Given a Risk to Reward ratio how to figure break even %

[Jay108]

Hello All,

If I am risking 1 to gain 1, I would need to win 50% of the time to break even.


What is the formula to figure this percentage out so I can play with other ratios.


For instance what if I am risking 1 but gaining 1.35 what percentage of the time would I need to be right in order to break even?

or risking 1 but gaining .72 etc.

Am interested in the formula as well as what kind of math this is.

Thank you

 

[HallsofIvy]

If you win "A" p percent of the time and lose "B" 1- p percent of the time, your net winnings will be pA+ (1-p)(-B)= pA- (1- p)B. "Breaking even" means net winnings are 0 so you have the equation pA- (1- p)B= 0. pA- B+ pB= 0 so pA+ pB+ B= 0. p(A+ B)= B, \(\displaystyle p= \dfrac{B}{B+ A}\)
That is, if you are "risking 1 but gaining 1.35", the probability of breaking even is \(\displaystyle \dfrac{1.35}{1+ 1.35}= \dfrac{1.35}{2.35}= 0.5745\) or 57.45%.

If you are "risking 1 but gaining .72", the probability you will break even is \(\displaystyle \dfrac{.72}{1.72}= 0.419\) or 41.9%.

 

[Jay108]

Thank you

This is great, thank you.

I am not sure how you begin to figure out the equations in the first line, if there is an easy way to explain it that would be great otherwise no worries.

It seems that 'p' always equals 'B' is that true?

Also to get to the number I am looking for (which is to know the percentage of wins needed in order to break even) am I right to say that I need to subtract the final number from 1?

Thank you.

 

[HallsofIvy]

This is great, thank you.

I am not sure how you begin to figure out the equations in the first line, if there is an easy way to explain it that would be great otherwise no worries.

It seems that 'p' always equals 'B' is that true?

That doesn't even make sense. "p" is probability of winning so is always beteen 0 and 1. "B" is the amount lost when you do lose. There is no reason to think that they are equal. The first equation I give was \(\displaystyle p= \frac{B}{B+A}\). How do you get "'p' always equals 'B' from that?

Also to get to the number I am looking for (which is to know the percentage of wins needed in order to break even) am I right to say that I need to subtract the final number from 1?

Thank you.

 

[Jay108]

That doesn't even make sense. "p" is probability of winning so is always beteen 0 and 1. "B" is the amount lost when you do lose. There is no reason to think that they are equal. The first equation I give was \(\displaystyle p= \frac{B}{B+A}\). How do you get "'p' always equals 'B' from that?

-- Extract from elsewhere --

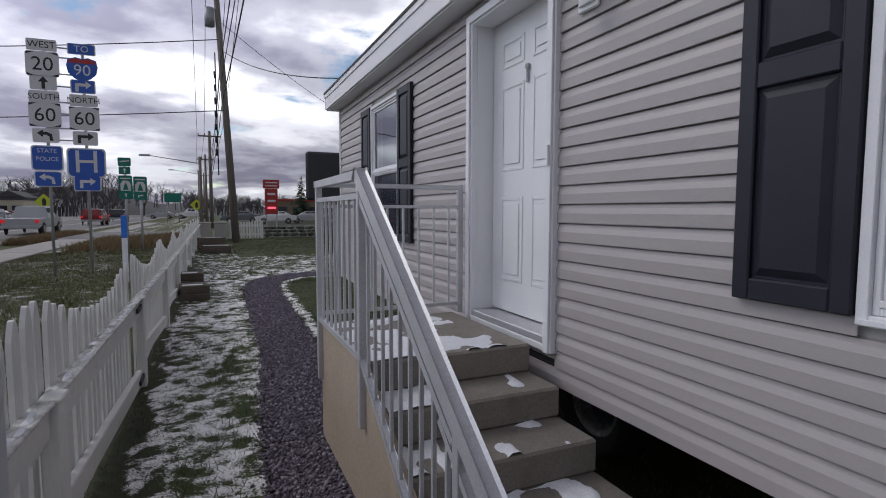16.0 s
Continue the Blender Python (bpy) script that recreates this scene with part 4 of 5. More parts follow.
# ---- front steps ----
def build_steps():
    st = thing("front_steps", "precast concrete steps with trodden snow at the front door", "steps")
    zg, rise = 0.13, 0.159
    fronts = [15.60, 15.90, 16.20, 16.49, 16.77]
    xl, xr, back = -1.27, -0.335, 17.80
    for k, y in enumerate(fronts):
        top = zg + rise * (k + 1)
        low = top - rise - (0.05 if k == 0 else 0.0)
        bm = bmesh.new()
        box_into(bm, xl, xr, y, back if k == 4 else fronts[k + 1] + 0.04, low + (0.001 if k else 0), top, 0.012)
        part("step" if k < 4 else "landing", bm, M["concrete"], st)
    # tan cheek with a sloping top
    bm = bmesh.new()
    pts = [(15.66, 0.08), (15.66, zg + 0.20)] + [(fronts[4] + 0.02, zg + rise * 5 + 0.01), (back, zg + rise * 5 + 0.01), (back, 0.08)]
    a = [bm.verts.new((xl - 0.035, y, z)) for y, z in pts]
    b = [bm.verts.new((xl - 0.001, y, z)) for y, z in pts]
    bm.faces.new(a)
    bm.faces.new(b[::-1])
    for i in range(len(pts)):
        j = (i + 1) % len(pts)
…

Ok that makes more sense now. I had it mixed up I thought "A" was the % of the time you win and "B" was the % of the time you lose.
So if "A" was 60% and "B" was 40% the the equation would always produce "B" as the answer. That's also why the rest did not make sense to me.


Now that I know what 'A' and 'B' are I think you got the equation examples mixed up which is why I wanted to subtract your answer from one.

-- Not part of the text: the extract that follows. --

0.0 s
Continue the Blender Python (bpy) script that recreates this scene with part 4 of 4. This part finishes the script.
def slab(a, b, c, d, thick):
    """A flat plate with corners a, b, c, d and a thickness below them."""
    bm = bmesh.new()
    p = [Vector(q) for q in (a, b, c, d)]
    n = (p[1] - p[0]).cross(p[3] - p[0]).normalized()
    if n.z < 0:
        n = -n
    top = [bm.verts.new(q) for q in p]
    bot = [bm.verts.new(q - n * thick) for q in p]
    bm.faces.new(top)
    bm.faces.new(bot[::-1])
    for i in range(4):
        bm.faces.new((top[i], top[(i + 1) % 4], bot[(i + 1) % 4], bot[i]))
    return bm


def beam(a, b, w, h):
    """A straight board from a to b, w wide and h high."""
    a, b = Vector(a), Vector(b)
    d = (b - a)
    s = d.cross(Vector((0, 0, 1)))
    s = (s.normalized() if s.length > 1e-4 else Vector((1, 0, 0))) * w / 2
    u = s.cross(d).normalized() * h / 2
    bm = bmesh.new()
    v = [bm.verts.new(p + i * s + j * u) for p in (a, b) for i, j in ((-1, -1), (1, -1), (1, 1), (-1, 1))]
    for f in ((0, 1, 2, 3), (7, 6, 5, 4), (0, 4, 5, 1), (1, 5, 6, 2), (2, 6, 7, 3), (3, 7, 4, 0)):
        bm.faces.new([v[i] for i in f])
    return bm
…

If you risk 1 to gain 1.35 then A=1.35 and B=1 so p= 42.55%


And risking 1 to gain .72 would give a p of 58.14%

Just to be clear p=Probability of Breaking Even like you mentioned in your first response (rather than winning) correct?



Please let me know if I am on the right track now. Thank you.

 

[Jay108]

Ok, I think I see now.

p is the probability of winning.

Or in this case if we want to find the break even point it equals the % of the time we need to win in order to break even.


Can you please confirm that the "A" and "B" in your first examples were mixed up and that my examples above are correct?
If so then it all makes sense to me.
If not then I am missing something.


Thanks again this has been very helpful.